Don’t blame Amapakabo for Nigeria’s failures, Erico tells fans
Former Super Eagles Coach, Joseph Erico, has absolved Coach Imama Amapakabo of any blame for the failure of the national U-23 team to qualify for the Tokyo 2020 Olympics and the Home-based Eagles inability to make the 2020 edition of the African Nations Championship (CHAN).
Amapakabo is the coach of the national U-23 team, which failed to qualify for the semifinals of the on-going African U-23 Nations Cup, which also serves as the qualifier for next year’s Olympic Games.
He had earlier led the home-based national team to elimination by Togo in the qualifying series for next year’s African Nations Championship.
Speaking to The Guardian yesterday, Erico described Amapakabo as a good coach, who, however, lacks the will to withstand the pressure from the football administrators, who want quick results to cover their inadequacies.
Speaking to The Guardian at the weekend, Erico said Amapakabo should not be blamed for Nigeria’s failure to qualify for both the CHAN and Olympics, adding that it takes a strong coach to manage and succeed with any national team in Nigeria with the type of administrators running football in the country.
“It is not Imama’s fault that we didn’t qualify for the Olympics. It is because he doesn’t know politics. You need strong coaches and the administrators here don’t like such coaches.
“We used to have them in past but after the demise of coaches Shuaibu Amodu and Stephen Keshi, we don’t have them again. When we were on board the administrators kept on controlling coaches.
“That is why the expatriates don’t stay for too long, they get fed up and leave. Anyone that stays is because he has no option. Look at Bonfere Jo, he keeps coming back, because he wants to come back again since he hasn’t got a job.

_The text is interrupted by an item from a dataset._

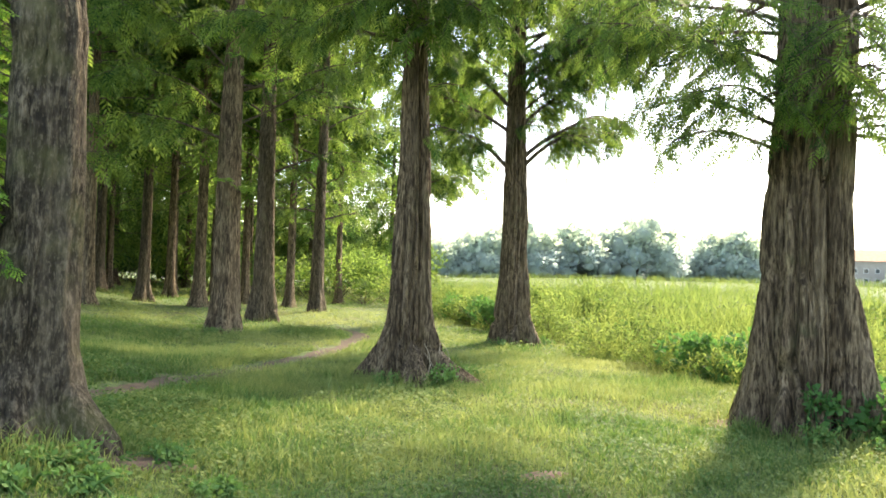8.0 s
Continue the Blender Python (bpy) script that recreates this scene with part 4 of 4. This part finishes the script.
# ---- far side of the field ----
def lumps(centres, radii, g):
    """Uneven rounded lumps that close a crown from inside."""
    th, ph = np.meshgrid(np.arange(8) * np.pi / 4, np.linspace(-1.45, 1.45, 6))
    ball = np.stack([np.cos(th) * np.cos(ph), np.sin(th) * np.cos(ph), np.sin(ph)], -1).reshape(-1, 3)
    i = np.arange(48).reshape(6, 8)
    j = np.roll(i, -1, 1)
    q = np.concatenate([np.stack([i[:-1], j[:-1], j[1:]], -1).reshape(-1, 3), np.stack([i[:-1], j[1:], i[1:]], -1).reshape(-1, 3)])
    v = centres[:, None] + ball[None] * radii[:, None, None] * g.uniform(0.8, 1.1, (len(centres), 48, 1))
    return v.reshape(-1, 3), (q[None] + 48 * np.arange(len(centres))[:, None, None]).reshape(-1, 3)


def far_tree(place, label, seed, wide, tall):
    g = np.random.default_rng(seed)
    ob = thing("broadleaf_tree", place, label, "tree", "distant trees across the field")
    n = 90
    d = unit(g.normal(size=(n, 3)))
    d[:, 2] = np.abs(d[:, 2]) * 1.6 - 0.8
    c = np.stack([d[:, 0] * wide * 0.42, d[:, 1] * wide * 0.36, tall * (0.5 + 0.44 * d[:, 2])], -1) * g.uniform(0.72, 1.02, (n, 1))
    r = g.uniform(0.09, 0.15, n) * wide
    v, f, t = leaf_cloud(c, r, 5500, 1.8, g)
    cv, cf = lumps(c, r * 0.55, g)
    v, f, t = np.concatenate([v, cv]), np.concatenate([f, cf + len(v)]), np.concatenate([t, np.full(len(cv), 0.3)])
    part("crown", mesh_np("crown", v, f, LEAF_FAR_HAZE, t), LEAF_FAR_HAZE, ob)
    v, f = tube(np.array(((0, 0, -0.5), (0.1, 0, tall * 0.25), (0, 0.1, tall * 0.6))), (0.5, 0.4, 0.2), 10)
    part("trunk", mesh_np("trunk", v, f, LIMB, shade_smooth=True), LIMB, ob)
    return ob


FAR_LABEL = "broadleaf tree beyond the field, haze put into its blue-green leaf colour"
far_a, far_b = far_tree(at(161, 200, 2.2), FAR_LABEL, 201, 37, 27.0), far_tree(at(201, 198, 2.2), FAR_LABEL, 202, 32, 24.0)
FAR_ROWS = [(far_b, 136, 204, 100, 0.95), (far_a, 116, 202, 170, 0.84), (far_b, 100, 199, 20, 0.78), (far_a, 84, 202, 130, 0.62),
    (far_b, 70, 206, 10, 0.58), (far_a, 56, 208, 200, 0.46), (far_b, 40, 210, 300, 0.5), (far_a, 228, 205, 80, 0.66), (far_b, 254, 192, 30, 0.6),
    (far_a, 280, 175, 200, 0.55), (far_b, 244, 150, 120, 0.42), (far_a, 262, 158, 160, 0.5), (far_b, 146, 222, 20, 0.9), (far_a, 124, 219, 110, 0.7),
    (far_b, 182, 207, 250, 0.6), (far_a, 196, 131, 40, 0.26), (far_b, 210, 126, 140, 0.26)]
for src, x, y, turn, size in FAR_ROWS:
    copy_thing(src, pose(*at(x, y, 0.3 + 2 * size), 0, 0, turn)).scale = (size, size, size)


def house(place, turn, label, w, d, h, roof_h, roof_material):
    ob = thing("house", place, label, "house", "distant houses")
    ob.rotation_euler.z = radians(turn)
    part("wall", box(bmesh.new(), -w / 2, -d / 2, -1, w / 2, d / 2, h, 0.03), RENDER_WALL, ob)
    bm = bmesh.new()
    pts = [bm.verts.new(p) for p in ((-w / 2 - 0.6, -d / 2 - 0.6, h + 0.02), (w / 2 + 0.6, -d / 2 - 0.6, h + 0.02), (w / 2 + 0.6, d / 2 + 0.6, h + 0.02), (-w / 2 - 0.6, d / 2 + 0.6, h + 0.02), (-w / 2 + 1.5, 0, h + roof_h), (w / 2 - 1.5, 0, h + roof_h))]
    for q in ((0, 1, 5, 4), (1, 2, 5), (2, 3, 4, 5), (3, 0, 4), (3, 2, 1, 0)):
        bm.faces.new([pts[k] for k in q])
    part("roof", bm, roof_material, ob, "brownish red tiled roof")
    for k in range(int(w // 3)):
        x0 = -w / 2 + 1.2 + 3 * k
        for z0 in (1.0, 3.9):
            if z0 + 1.4 < h:
                win = part("window", box(bmesh.new(), x0, -d / 2 - 0.06, z0, x0 + 1.3, -d / 2 + 0.02, z0 + 1.4, 0.02), WHITE, ob)
                part("pane", box(bmesh.new(), x0 + 0.1, -d / 2 - 0.075, z0 + 0.1, x0 + 1.2, -d / 2 - 0.05, z0 + 1.3), GLASS_DARK, win)
    return ob


house(at(203, 141, 0.0), -35, "pale house with a brownish red roof across the field", 22, 10, 7.4, 3.4, TILE)
house(at(181.5, 214, 0.0), -30, "pale plastered house half hidden between distant trees", 9, 8, 10.5, 3.0, TILE)
pole = thing("utility_pole", at(194.5, 196), "thin white utility pole beyond the field", "pole")
v, f = tube(np.array(((0, 0, -0.5), (0, 0, 6), (0, 0, 12.5))), (0.16, 0.14, 0.11), 10)
part("shaft", mesh_np("shaft", v, f, WHITE, shade_smooth=True), WHITE, pole)

# low wooded ridge closing the view
hx = np.linspace(-900, 1500, 220)
hv = []
for k, (out, lift) in enumerate(((0, -2), (40, 0.55), (110, 0.9), (200, 1.0), (420, 0.7))):
    hv.append(np.stack([hx, 560 - 0.22 * np.abs(hx - 300) + out + 0 * hx, np.where(k == 0, -3.0, lift * (22 + 30 * vnoise(hx * 0.006, 0 * hx, 71) + 7 * vnoise(hx * 0.04, 0 * hx + k, 72)))], -1))
hv = np.stack(hv, 0).reshape(-1, 3)
hi = np.arange(5 * 220).reshape(5, 220)
hf = np.stack([hi[:-1, :-1], hi[:-1, 1:], hi[1:, 1:], hi[1:, :-1]], -1).reshape(-1, 4)
# the ridge's haze is mixed into its bluish base colour
RIDGE = plain_material("wooded_ridge_hazed", (0.12, 0.17, 0.15), (0.2, 0.25, 0.2), 0.06, 0.95, 2.0)
tagged(new("hill", mesh_np("hill", hv, hf, RIDGE, shade_smooth=True)), "low wooded ridge on the horizon, hazed in its colour", "hill", kind="structure")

“Look at the female team coach, Thomas Dennerby, who just left; he has a new job because he has the pedigree in his country,” he said.
Erico said the Nigeria Football Federation (NFF) detests strong and principled coaches, adding, “They like people they can manipulate and direct. Imama may not be able to tell you what he is passing through. He is not a bad coach, but the people around him, the sycophants.
“I wish you know what the national coaches are going through. In my days we had the same problem, but we were strong. In qualifying for the 2000 Olympics, we had 21 home-based players and five goalkeepers from the national league. We invested time with them and introduced to them the basics, the technics and individual tactics.
“There are enough materials in the local league. What we did was to identify their problems and took care of them instantly without anybody knowing. Defeat calls for explanations, while victory covers a lot of sins. The administrators want victory so that they will not be exposed for their squandermania,” he stated.